I’m guessing that the signs were always there.  Nanna and Mom were constantly sending out signals that most casual observers could quickly decipher: motherhood was/is a huge and brilliant part of their identities and they would recommend it to anyone.  Several women responded to my post, describing how much they have loved motherhood and how they have made it a point to share this with their daughters.  When my own mom reads it she will probably say the same.  Will my mother tell me that she tried to describe motherhood to me many times but that I just wasn’t listening?

From the outside looking in, I think mothering can look like monotony and drudgery much of the time.  How do you explain to someone that changing a cloth diaper every two hours is not a relentless chore but an amazing chance to be barraged by a dozen new infant giggles and coos?

What if my generation’s perceived lack of interest in, or, perhaps more accurately, lack of knowledge of mothering springs not because our moms never mentioned it but because the whole world programmed us not to hear what they were saying?

The planet seems to be spinning faster and faster.  Everything is driven by productivity and performance.  From my ten weeks’ experience as a mom, I can tell you that being “productive” has never been so difficult (hi, I brushed my teeth, got out of the house in less than an hour and a half, and managed to write an Epiphany or two – give me a medal!).  As for performance… many of us try to mold the experience into something readable, but, for the most part, motherhood for the sake of show is a fool’s errand.

When you’re in college and living off of beer and bagels, measuring success by how many hook ups you’ve had and how many books you’ve read, cooking can seem ridiculously dull.  So much energy expended for something as un-sexy as a square meal.  And motherhood… well, at nineteen that is even more un-sexy to most girls.

Mothering and cooking a decent dinner:  both take more time than you have; you’re always a little afraid of screwing up; you most likely will need to improvise because you’ll never have all the ingredients; your mind is often flying in several unrelated directions at the same time.

But, oh the rewards of a meal well prepared and a baby curled up peacefully beside you at the end of a long day!

Letting Creativity Simmer: Unlikely Kitchen Adventures

“If you can read, you can cook.”

My mother always said this whenever I would express any culinary trepidation.
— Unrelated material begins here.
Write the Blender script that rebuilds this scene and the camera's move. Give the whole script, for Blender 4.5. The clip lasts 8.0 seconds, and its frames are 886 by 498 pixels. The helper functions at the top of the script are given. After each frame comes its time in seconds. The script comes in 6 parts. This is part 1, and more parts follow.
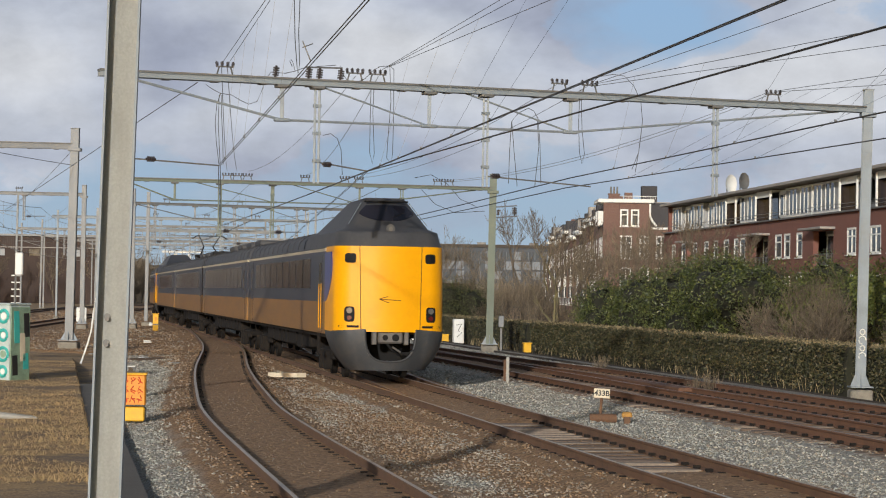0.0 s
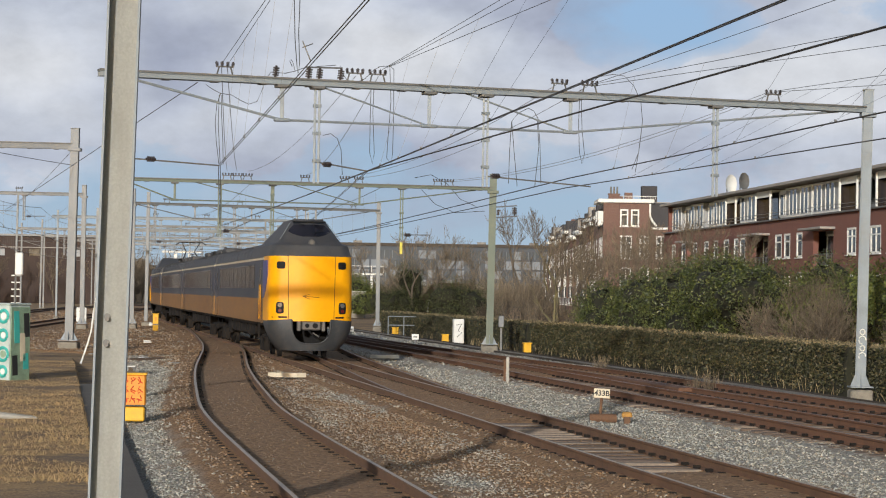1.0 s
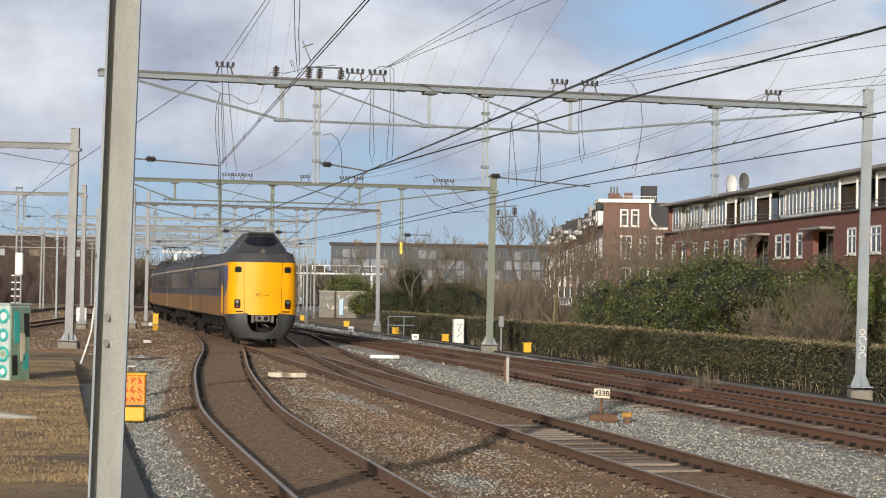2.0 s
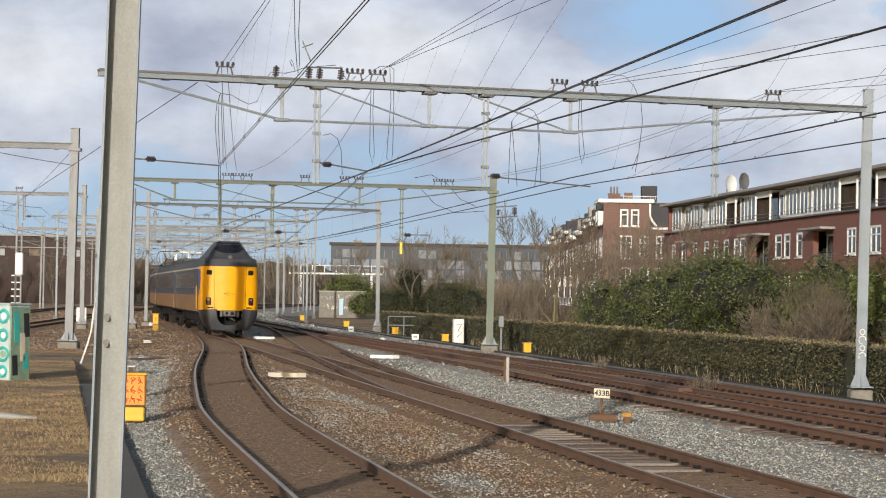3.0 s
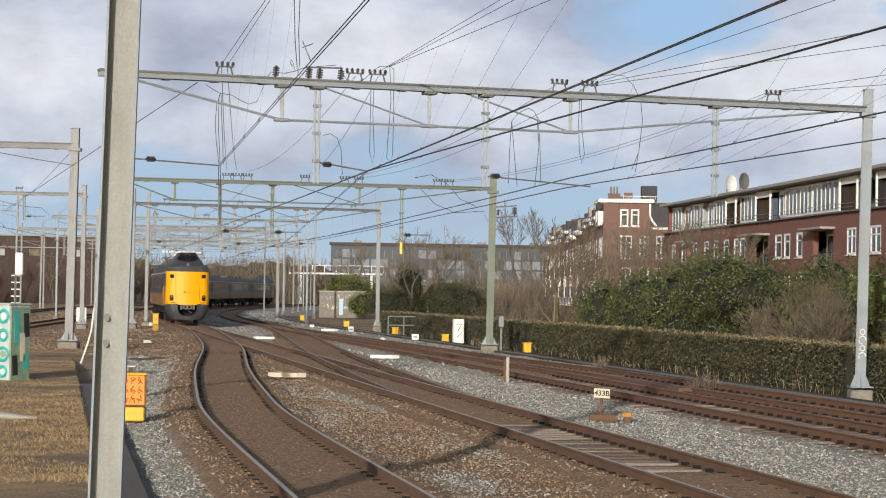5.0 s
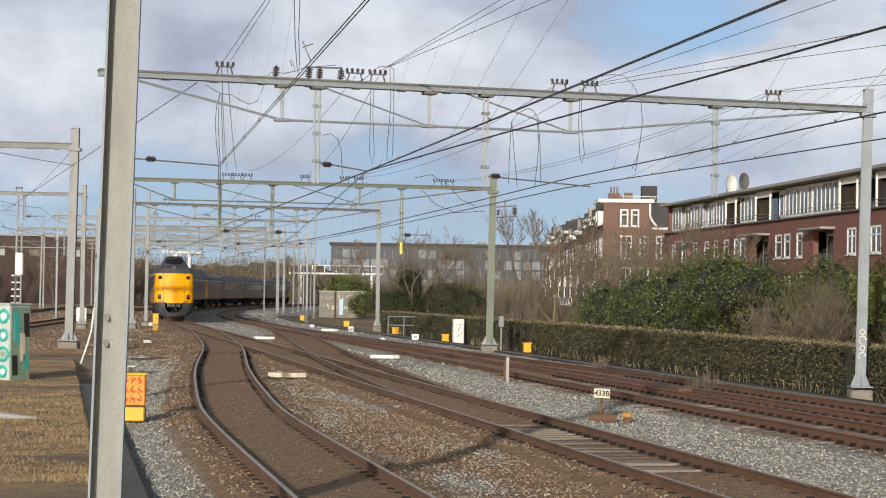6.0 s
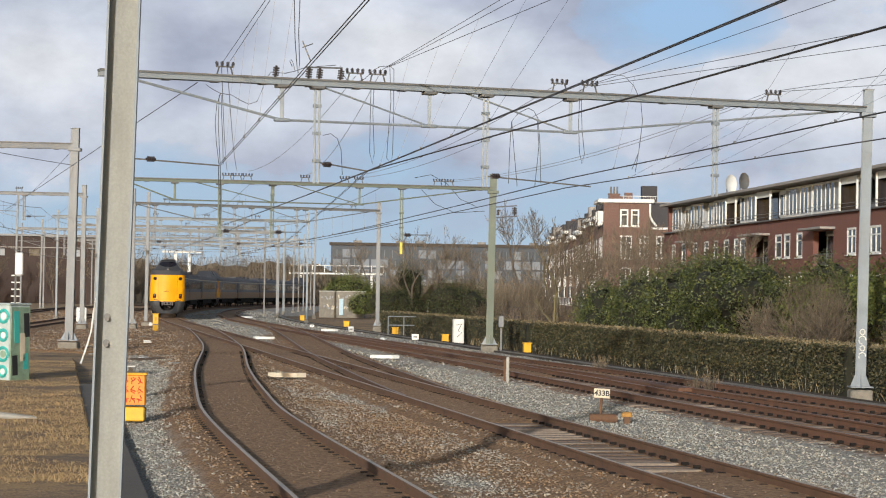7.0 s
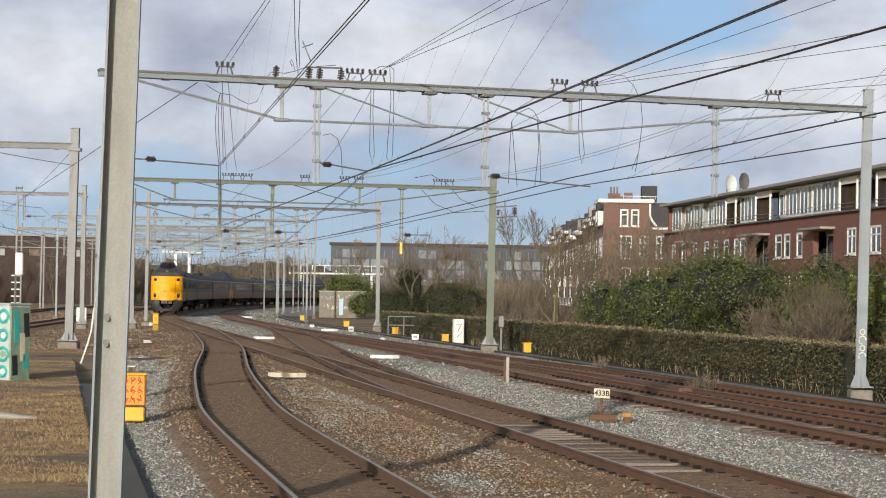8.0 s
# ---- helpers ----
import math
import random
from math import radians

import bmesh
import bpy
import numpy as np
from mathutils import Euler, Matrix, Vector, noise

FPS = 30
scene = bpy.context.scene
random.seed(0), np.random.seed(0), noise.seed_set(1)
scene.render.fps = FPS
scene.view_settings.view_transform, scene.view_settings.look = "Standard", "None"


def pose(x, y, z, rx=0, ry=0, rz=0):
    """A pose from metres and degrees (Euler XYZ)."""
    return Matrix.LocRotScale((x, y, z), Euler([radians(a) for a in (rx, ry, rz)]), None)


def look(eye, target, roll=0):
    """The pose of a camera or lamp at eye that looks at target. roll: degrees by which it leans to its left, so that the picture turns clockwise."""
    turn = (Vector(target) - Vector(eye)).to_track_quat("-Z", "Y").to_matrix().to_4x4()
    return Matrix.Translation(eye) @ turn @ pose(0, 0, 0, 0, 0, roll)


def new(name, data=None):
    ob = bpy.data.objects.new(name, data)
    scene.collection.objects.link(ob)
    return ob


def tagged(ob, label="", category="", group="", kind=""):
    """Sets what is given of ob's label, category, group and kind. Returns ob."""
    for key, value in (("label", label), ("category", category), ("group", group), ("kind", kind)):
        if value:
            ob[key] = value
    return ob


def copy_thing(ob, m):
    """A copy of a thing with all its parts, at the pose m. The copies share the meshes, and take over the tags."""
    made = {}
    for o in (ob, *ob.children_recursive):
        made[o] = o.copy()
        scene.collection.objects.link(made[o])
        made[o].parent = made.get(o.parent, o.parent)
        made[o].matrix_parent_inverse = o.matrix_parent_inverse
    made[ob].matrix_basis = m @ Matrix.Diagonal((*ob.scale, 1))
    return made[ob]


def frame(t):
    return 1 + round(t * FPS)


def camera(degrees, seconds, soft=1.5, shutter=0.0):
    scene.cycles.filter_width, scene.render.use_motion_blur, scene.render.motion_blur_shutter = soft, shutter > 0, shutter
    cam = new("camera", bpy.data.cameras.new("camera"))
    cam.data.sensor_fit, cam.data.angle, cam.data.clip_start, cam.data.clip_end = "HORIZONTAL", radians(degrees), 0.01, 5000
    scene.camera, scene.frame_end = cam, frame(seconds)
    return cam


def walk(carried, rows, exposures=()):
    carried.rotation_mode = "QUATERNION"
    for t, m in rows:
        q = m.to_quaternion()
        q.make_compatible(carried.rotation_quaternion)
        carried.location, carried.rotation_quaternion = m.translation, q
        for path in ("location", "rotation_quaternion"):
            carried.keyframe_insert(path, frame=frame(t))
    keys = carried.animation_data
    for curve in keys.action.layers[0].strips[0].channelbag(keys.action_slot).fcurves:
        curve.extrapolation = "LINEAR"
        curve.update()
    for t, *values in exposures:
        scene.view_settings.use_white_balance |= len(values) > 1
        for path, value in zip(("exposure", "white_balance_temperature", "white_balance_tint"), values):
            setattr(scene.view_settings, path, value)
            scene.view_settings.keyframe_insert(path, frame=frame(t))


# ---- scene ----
# ---------------------------------------------------------------- camera
EYE = (0.0, 0.0, 2.2)
cam = camera(22.18, 8.0, soft=1.1)
CAM_POSE = pose(*EYE, 91.1314, 0, 0) @ pose(0, 0, 0, 0, 0, 0.9)
walk(cam, [(0.0, CAM_POSE), (8.0, CAM_POSE)], exposures=[(0.0, -0.50), (1.5, -0.33), (3.5, -0.23), (8.0, -0.27)])

# ---------------------------------------------------------------- light
SUN_DIR = Vector((-0.205, -0.915, 0.188)).normalized()      # towards the sun
world = bpy.data.worlds.new("world")
scene.world = world
world.use_nodes = True
wn = world.node_tree
sky = wn.nodes.new("ShaderNodeTexSky")
sky.sky_type = "NISHITA"
sky.sun_disc = False
sky.sun_elevation = math.asin(SUN_DIR.z)
sky.sun_rotation = math.atan2(SUN_DIR.x, SUN_DIR.y)
sky.air_density, sky.dust_density, sky.ozone_density = 1.0, 1.5, 1.0
wn.nodes["Background"].inputs["Strength"].default_value = 0.15
wn.links.new(sky.outputs[0], wn.nodes["Background"].inputs["Color"])
sun_data = bpy.data.lights.new("sun", "SUN")
sun_data.energy, sun_data.angle, sun_data.color = 4.6, radians(0.8), (1.0, 0.962, 0.905)
sun = new("sun", sun_data)
sun.matrix_world = look(SUN_DIR * 50, (0, 0, 0))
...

I’m not sure if it was disinterest or fear that kept me out of the kitchen, but I would usually nod my head and then disappear with a book, only turning up again when it was time to dress the salad.

Once my grandmother was about to prepare a turkey. She asked me, “Now, if you came home to this, what would you do?” I wasn’t trying to be funny when I replied, “Um, I’d put it back in the fridge.” My concerns about potential food poisoning far outshone my awareness that being involved in the process of cooking a turkey was an option I’d ever pursue.

Now I am married with a house of my own and I am fortunate enough to have a man around who has a way with poultry. I manage to produce a fair number of rather tasty meals (still avoiding having to touch raw meat whenever possible), but there is still a great divide between me and those who actually feel bliss at the other end of a spatula. For years, I had a picture of a redhead in a tiara with the caption “Domestically Disabled” prominently displayed on the refrigerator. A lot of the time, I still feel that way, but the diva excuse doesn’t cut it when you aspire to equality in a marriage and a home that you can be proud of.

To a certain degree, my mom is right: there is no reason to mystify the preparation of food. I have never been such an aloof artistic type that I had no interest in nourishing myself or setting a welcoming table for those I love. Still, it’s not always that easy: I am a pretty skilled reader, but it is amazing how, um, uniquely I can execute a recipe when I try to translate words into action.

There was the time we enjoyed a lovely gazpacho while I listed the five or six ingredients I had neglected to add, I don’t know how many dishes I have served only to exclaim “I forgot the spices!” And then there was last night when I got ready to prepare the fabulous Gluten Free Goddess‘s Mediterranean Chicken Soup (Husband kindly did his magic on the foul while I did the rest). How did I make a grocery list based on a recipe without ever noticing that it was supposed to take five to six HOURS in a crock pot? I wanted to have dinner ready by halftime – I was definitely not part of the slow cook movement. Luckily, though I have no idea how it was supposed to taste, it filled my woefully small soup pot and simmered little while and was actually wonderfully satisfying even on a condensed time line.

I share my culinary misadventures because it has helped me to realize that it is still possible to leave your comfort zone, veer off course dramatically, and still reap some rewards. For me, spending time at the stove is to dabble in someone else’s art, a territory that welcomes me only grudgingly and offers the rewards of a full belly rather than true self expression.

Still, last night was one of those times when I began to understand why those divinely inspired kitchen witches love to create with food. Mixing and tasting and knowing that I was just making it all up as I went along… There was a sense of connection to the vegetables and spices and wonder at the alchemy of making a meal for the person I love.

I may be a writer who reaches out to the world with language and thought, but it is sweetly liberating to learn that creative acts of any form are waiting for me to find them, urging me to look at the world anew.